• [EXERCISE GOAL]
Without including any pictures, write out the listing below exactly.

/---

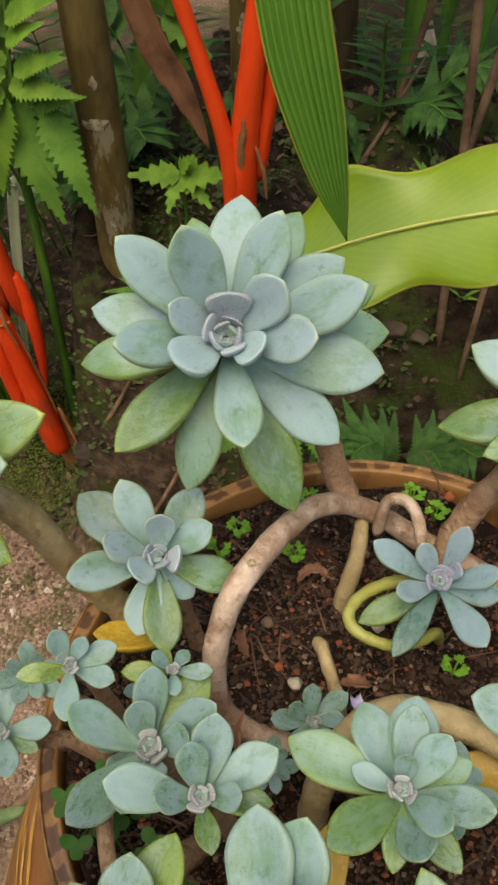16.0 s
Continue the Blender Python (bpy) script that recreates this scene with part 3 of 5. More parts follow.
def soil_material():
    n = Nodes("potting_soil", 0.95, 0.2)
    a, b = n.noise(120, 5, 0.7), n.noise(35, 4, 0.6)
    col = n.mix(n.step(a, 0.35, 0.7), (0.008, 0.005, 0.003), (0.036, 0.019, 0.013))
    col = n.mix(n.math("MULTIPLY", n.step(b, 0.55, 0.7), 0.5), col, (0.10, 0.048, 0.03))
    n.bump(a, 1.0, 0.006)
    return n.done(col)


SOIL = soil_material()
tagged(new("potting_soil", soil_mesh()), "dark reddish brown crumbly soil filling the bowl", "soil", "", "stuff")


# ---- the succulent branches ----
rosette("large blue-grey succulent rosette hanging over the jar's side", (-0.102, 0.225, 0.585), (0.01, -0.53, 0.85), 0.068,
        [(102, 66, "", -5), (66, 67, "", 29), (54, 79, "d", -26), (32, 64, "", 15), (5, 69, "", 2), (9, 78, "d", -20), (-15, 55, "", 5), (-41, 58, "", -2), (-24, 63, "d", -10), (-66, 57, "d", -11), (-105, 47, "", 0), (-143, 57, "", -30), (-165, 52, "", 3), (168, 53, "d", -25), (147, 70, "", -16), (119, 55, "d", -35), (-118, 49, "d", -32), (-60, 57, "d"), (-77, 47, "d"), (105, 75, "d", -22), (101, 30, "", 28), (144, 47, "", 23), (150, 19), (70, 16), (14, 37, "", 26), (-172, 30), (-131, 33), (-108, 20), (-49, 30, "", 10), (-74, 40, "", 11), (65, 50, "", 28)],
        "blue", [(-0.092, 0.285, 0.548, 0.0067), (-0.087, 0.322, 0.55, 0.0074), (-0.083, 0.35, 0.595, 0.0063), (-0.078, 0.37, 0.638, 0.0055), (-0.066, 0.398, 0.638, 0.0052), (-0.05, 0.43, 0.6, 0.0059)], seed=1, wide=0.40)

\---

• [OUTPUT FOR THIS TASK]
16.0 s
Continue the Blender Python (bpy) script that recreates this scene with part 3 of 5. More parts follow.
def soil_material():
    n = Nodes("potting_soil", 0.95, 0.2)
    a, b = n.noise(120, 5, 0.7), n.noise(35, 4, 0.6)
    col = n.mix(n.step(a, 0.35, 0.7), (0.008, 0.005, 0.003), (0.036, 0.019, 0.013))
    col = n.mix(n.math("MULTIPLY", n.step(b, 0.55, 0.7), 0.5), col, (0.10, 0.048, 0.03))
    n.bump(a, 1.0, 0.006)
    return n.done(col)


SOIL = soil_material()
tagged(new("potting_soil", soil_mesh()), "dark reddish brown crumbly soil filling the bowl", "soil", "", "stuff")


# ---- the succulent branches ----
rosette("large blue-grey succulent rosette hanging over the jar's side", (-0.102, 0.225, 0.585), (0.01, -0.53, 0.85), 0.068,
        [(102, 66, "", -5), (66, 67, "", 29), (54, 79, "d", -26), (32, 64, "", 15), (5, 69, "", 2), (9, 78, "d", -20), (-15, 55, "", 5), (-41, 58, "", -2), (-24, 63, "d", -10), (-66, 57, "d", -11), (-105, 47, "", 0), (-143, 57, "", -30), (-165, 52, "", 3), (168, 53, "d", -25), (147, 70, "", -16), (119, 55, "d", -35), (-118, 49, "d", -32), (-60, 57, "d"), (-77, 47, "d"), (105, 75, "d", -22), (101, 30, "", 28), (144, 47, "", 23), (150, 19), (70, 16), (14, 37, "", 26), (-172, 30), (-131, 33), (-108, 20), (-49, 30, "", 10), (-74, 40, "", 11), (65, 50, "", 28)],
        "blue", [(-0.092, 0.285, 0.548, 0.0067), (-0.087, 0.322, 0.55, 0.0074), (-0.083, 0.35, 0.595, 0.0063), (-0.078, 0.37, 0.638, 0.0055), (-0.066, 0.398, 0.638, 0.0052), (-0.05, 0.43, 0.6, 0.0059)], seed=1, wide=0.40)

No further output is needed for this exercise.